Each line of the listing must be transcribed exactly, except for the images, which should be excluded.
╭──
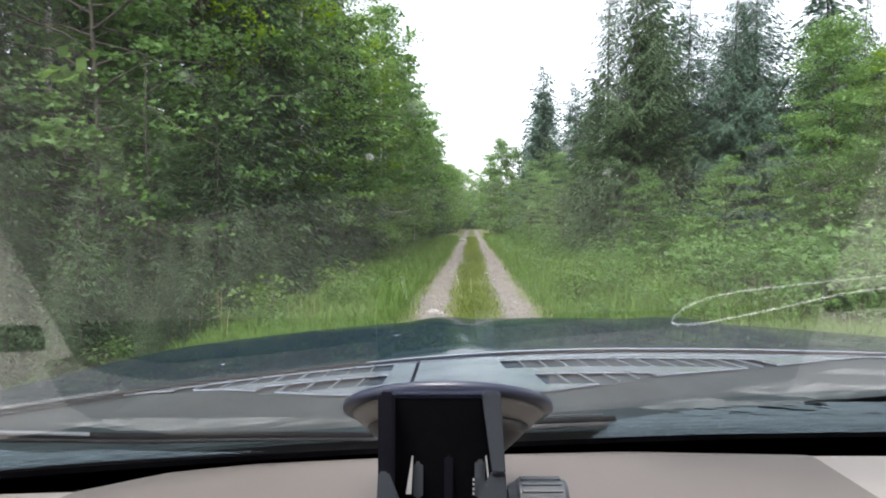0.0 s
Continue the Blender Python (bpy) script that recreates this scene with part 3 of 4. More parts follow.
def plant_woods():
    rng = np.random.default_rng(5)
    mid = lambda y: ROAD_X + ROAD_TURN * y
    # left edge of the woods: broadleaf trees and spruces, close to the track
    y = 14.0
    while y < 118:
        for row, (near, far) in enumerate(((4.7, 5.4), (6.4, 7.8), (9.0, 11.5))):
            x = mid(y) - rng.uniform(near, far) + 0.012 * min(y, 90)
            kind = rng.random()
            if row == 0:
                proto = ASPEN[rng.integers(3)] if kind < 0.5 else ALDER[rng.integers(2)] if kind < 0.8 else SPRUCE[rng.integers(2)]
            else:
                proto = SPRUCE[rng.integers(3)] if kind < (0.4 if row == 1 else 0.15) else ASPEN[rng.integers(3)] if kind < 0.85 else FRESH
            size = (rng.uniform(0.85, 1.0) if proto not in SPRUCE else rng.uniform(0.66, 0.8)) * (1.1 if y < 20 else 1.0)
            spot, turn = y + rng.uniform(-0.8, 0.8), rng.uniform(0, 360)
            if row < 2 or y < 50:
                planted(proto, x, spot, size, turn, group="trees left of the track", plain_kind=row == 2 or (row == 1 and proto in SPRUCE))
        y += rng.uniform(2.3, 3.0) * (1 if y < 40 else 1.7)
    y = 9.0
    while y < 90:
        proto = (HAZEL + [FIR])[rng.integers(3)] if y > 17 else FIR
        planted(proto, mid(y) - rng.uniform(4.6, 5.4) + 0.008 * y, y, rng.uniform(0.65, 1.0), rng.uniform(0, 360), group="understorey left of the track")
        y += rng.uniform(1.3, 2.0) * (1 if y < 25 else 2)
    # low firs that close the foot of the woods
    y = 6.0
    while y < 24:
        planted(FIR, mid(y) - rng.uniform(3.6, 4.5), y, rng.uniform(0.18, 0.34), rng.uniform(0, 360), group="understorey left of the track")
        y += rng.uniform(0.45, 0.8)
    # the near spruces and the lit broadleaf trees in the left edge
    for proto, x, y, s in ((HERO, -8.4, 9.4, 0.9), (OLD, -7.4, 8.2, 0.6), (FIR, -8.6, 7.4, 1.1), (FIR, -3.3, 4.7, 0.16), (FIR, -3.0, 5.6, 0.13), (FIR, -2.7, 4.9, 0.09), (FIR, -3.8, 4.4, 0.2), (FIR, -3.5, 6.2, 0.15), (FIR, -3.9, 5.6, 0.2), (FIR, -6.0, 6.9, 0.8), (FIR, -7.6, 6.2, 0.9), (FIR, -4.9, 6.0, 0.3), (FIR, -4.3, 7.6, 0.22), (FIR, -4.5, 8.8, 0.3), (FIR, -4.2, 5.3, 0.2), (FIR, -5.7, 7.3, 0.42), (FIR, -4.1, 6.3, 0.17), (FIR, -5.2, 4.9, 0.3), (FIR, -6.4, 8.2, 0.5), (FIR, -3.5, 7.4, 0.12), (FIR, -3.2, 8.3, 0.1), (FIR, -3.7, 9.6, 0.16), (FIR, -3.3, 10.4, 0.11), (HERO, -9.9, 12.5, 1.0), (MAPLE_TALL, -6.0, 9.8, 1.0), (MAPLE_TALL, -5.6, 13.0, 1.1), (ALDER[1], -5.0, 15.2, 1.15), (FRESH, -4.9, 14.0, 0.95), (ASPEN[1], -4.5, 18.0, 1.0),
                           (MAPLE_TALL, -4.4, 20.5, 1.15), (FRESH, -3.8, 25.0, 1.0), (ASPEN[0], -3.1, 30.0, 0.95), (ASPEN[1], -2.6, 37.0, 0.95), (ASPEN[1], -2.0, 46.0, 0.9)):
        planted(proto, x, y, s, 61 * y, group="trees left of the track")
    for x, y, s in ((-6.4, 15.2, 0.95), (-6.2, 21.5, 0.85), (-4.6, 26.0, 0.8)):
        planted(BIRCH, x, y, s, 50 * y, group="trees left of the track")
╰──
Solved exercise:
0.0 s
Continue the Blender Python (bpy) script that recreates this scene with part 3 of 4. More parts follow.
def plant_woods():
    rng = np.random.default_rng(5)
    mid = lambda y: ROAD_X + ROAD_TURN * y
    # left edge of the woods: broadleaf trees and spruces, close to the track
    y = 14.0
    while y < 118:
        for row, (near, far) in enumerate(((4.7, 5.4), (6.4, 7.8), (9.0, 11.5))):
            x = mid(y) - rng.uniform(near, far) + 0.012 * min(y, 90)
            kind = rng.random()
            if row == 0:
                proto = ASPEN[rng.integers(3)] if kind < 0.5 else ALDER[rng.integers(2)] if kind < 0.8 else SPRUCE[rng.integers(2)]
            else:
                proto = SPRUCE[rng.integers(3)] if kind < (0.4 if row == 1 else 0.15) else ASPEN[rng.integers(3)] if kind < 0.85 else FRESH
            size = (rng.uniform(0.85, 1.0) if proto not in SPRUCE else rng.uniform(0.66, 0.8)) * (1.1 if y < 20 else 1.0)
            spot, turn = y + rng.uniform(-0.8, 0.8), rng.uniform(0, 360)
            if row < 2 or y < 50:
                planted(proto, x, spot, size, turn, group="trees left of the track", plain_kind=row == 2 or (row == 1 and proto in SPRUCE))
        y += rng.uniform(2.3, 3.0) * (1 if y < 40 else 1.7)
    y = 9.0
    while y < 90:
        proto = (HAZEL + [FIR])[rng.integers(3)] if y > 17 else FIR
        planted(proto, mid(y) - rng.uniform(4.6, 5.4) + 0.008 * y, y, rng.uniform(0.65, 1.0), rng.uniform(0, 360), group="understorey left of the track")
        y += rng.uniform(1.3, 2.0) * (1 if y < 25 else 2)
    # low firs that close the foot of the woods
    y = 6.0
    while y < 24:
        planted(FIR, mid(y) - rng.uniform(3.6, 4.5), y, rng.uniform(0.18, 0.34), rng.uniform(0, 360), group="understorey left of the track")
        y += rng.uniform(0.45, 0.8)
    # the near spruces and the lit broadleaf trees in the left edge
    for proto, x, y, s in ((HERO, -8.4, 9.4, 0.9), (OLD, -7.4, 8.2, 0.6), (FIR, -8.6, 7.4, 1.1), (FIR, -3.3, 4.7, 0.16), (FIR, -3.0, 5.6, 0.13), (FIR, -2.7, 4.9, 0.09), (FIR, -3.8, 4.4, 0.2), (FIR, -3.5, 6.2, 0.15), (FIR, -3.9, 5.6, 0.2), (FIR, -6.0, 6.9, 0.8), (FIR, -7.6, 6.2, 0.9), (FIR, -4.9, 6.0, 0.3), (FIR, -4.3, 7.6, 0.22), (FIR, -4.5, 8.8, 0.3), (FIR, -4.2, 5.3, 0.2), (FIR, -5.7, 7.3, 0.42), (FIR, -4.1, 6.3, 0.17), (FIR, -5.2, 4.9, 0.3), (FIR, -6.4, 8.2, 0.5), (FIR, -3.5, 7.4, 0.12), (FIR, -3.2, 8.3, 0.1), (FIR, -3.7, 9.6, 0.16), (FIR, -3.3, 10.4, 0.11), (HERO, -9.9, 12.5, 1.0), (MAPLE_TALL, -6.0, 9.8, 1.0), (MAPLE_TALL, -5.6, 13.0, 1.1), (ALDER[1], -5.0, 15.2, 1.15), (FRESH, -4.9, 14.0, 0.95), (ASPEN[1], -4.5, 18.0, 1.0),
                           (MAPLE_TALL, -4.4, 20.5, 1.15), (FRESH, -3.8, 25.0, 1.0), (ASPEN[0], -3.1, 30.0, 0.95), (ASPEN[1], -2.6, 37.0, 0.95), (ASPEN[1], -2.0, 46.0, 0.9)):
        planted(proto, x, y, s, 61 * y, group="trees left of the track")
    for x, y, s in ((-6.4, 15.2, 0.95), (-6.2, 21.5, 0.85), (-4.6, 26.0, 0.8)):
        planted(BIRCH, x, y, s, 50 * y, group="trees left of the track")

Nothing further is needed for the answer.